Information provided:

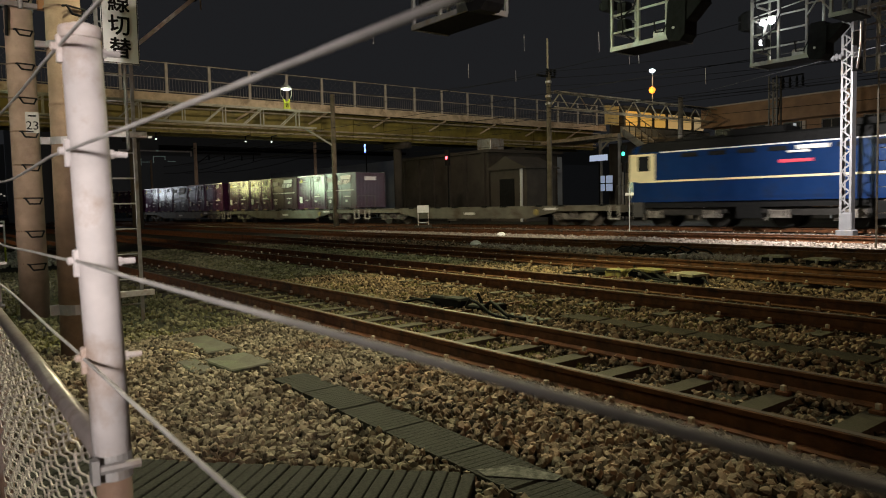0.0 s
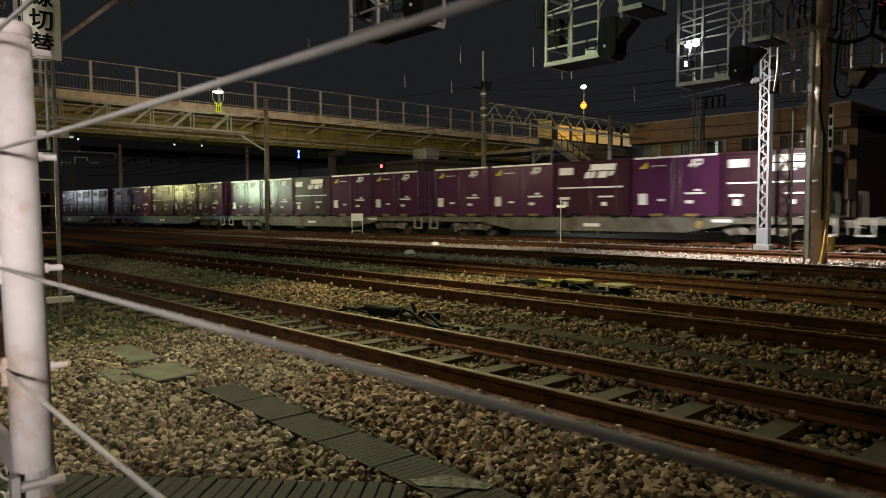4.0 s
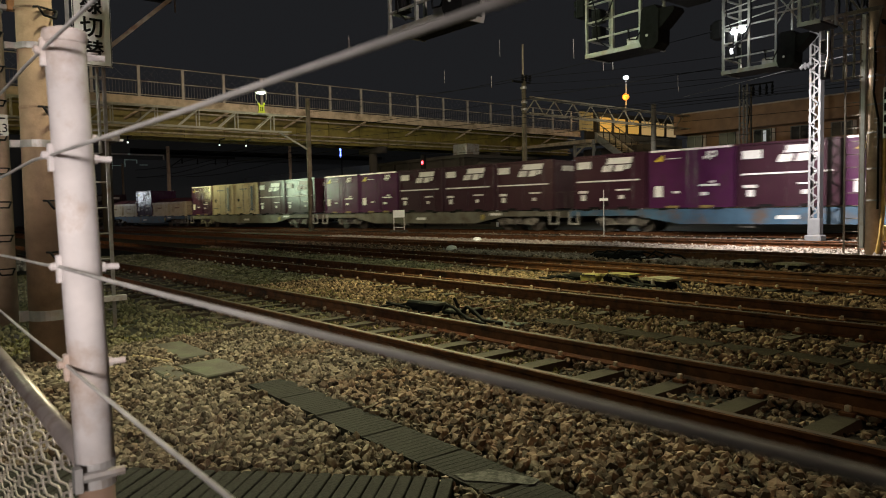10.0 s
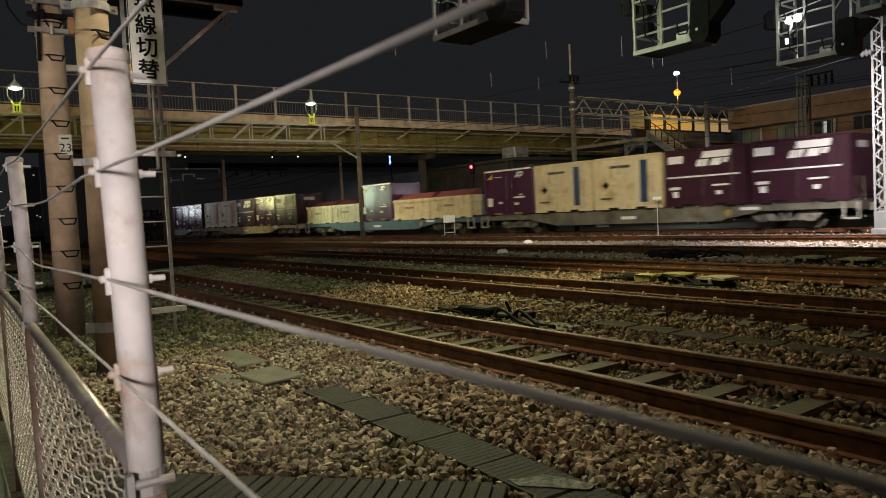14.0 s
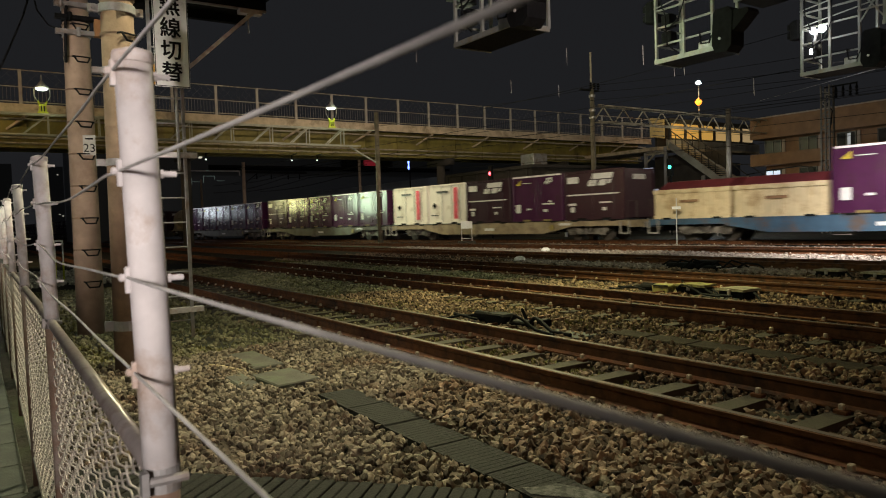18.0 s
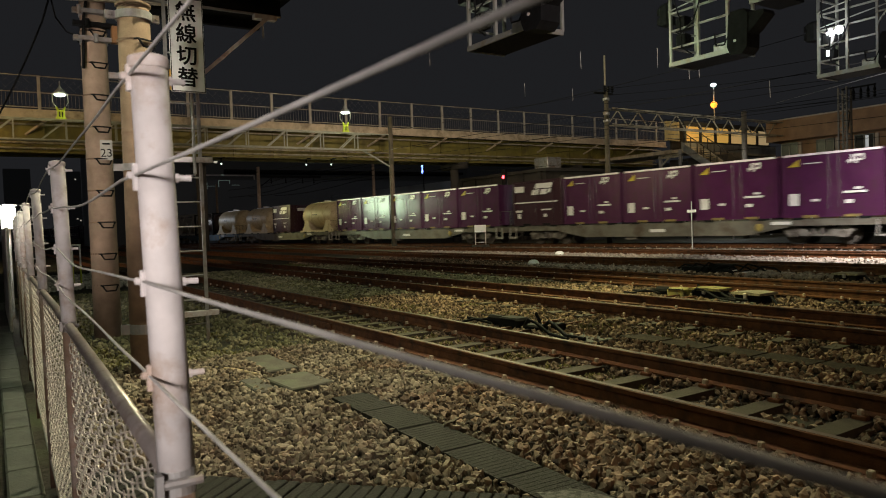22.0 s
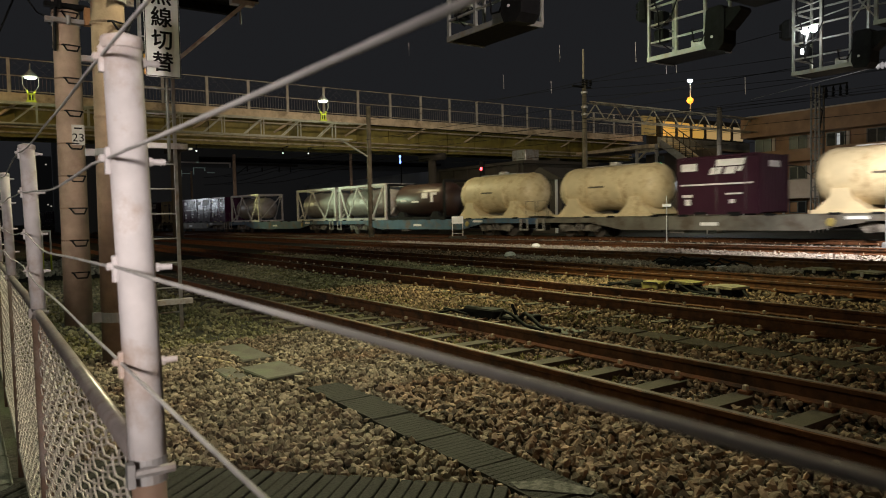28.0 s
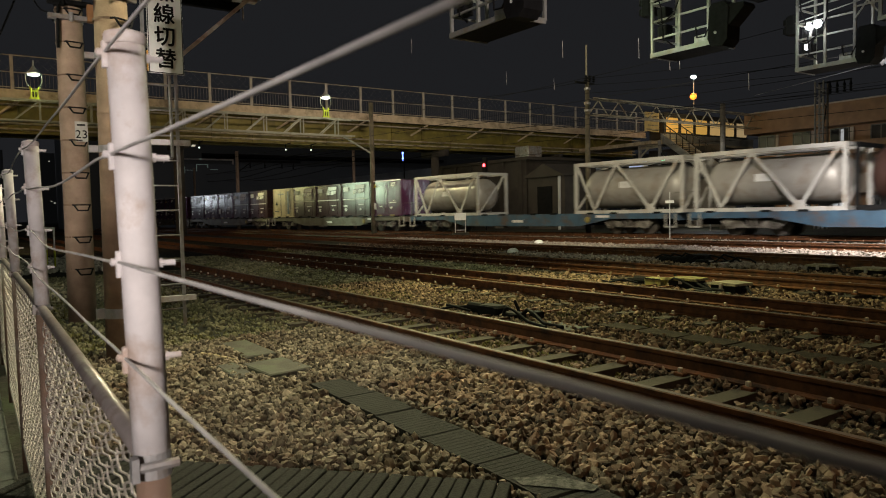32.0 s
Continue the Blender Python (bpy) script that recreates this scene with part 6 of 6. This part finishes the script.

Task instructions:
Return the whole listing, word for word, and leave out every picture.

Solution for this problem:
0.0 s
4.0 s
10.0 s
14.0 s
18.0 s
22.0 s
28.0 s
32.0 s
Continue the Blender Python (bpy) script that recreates this scene with part 6 of 6. This part finishes the script.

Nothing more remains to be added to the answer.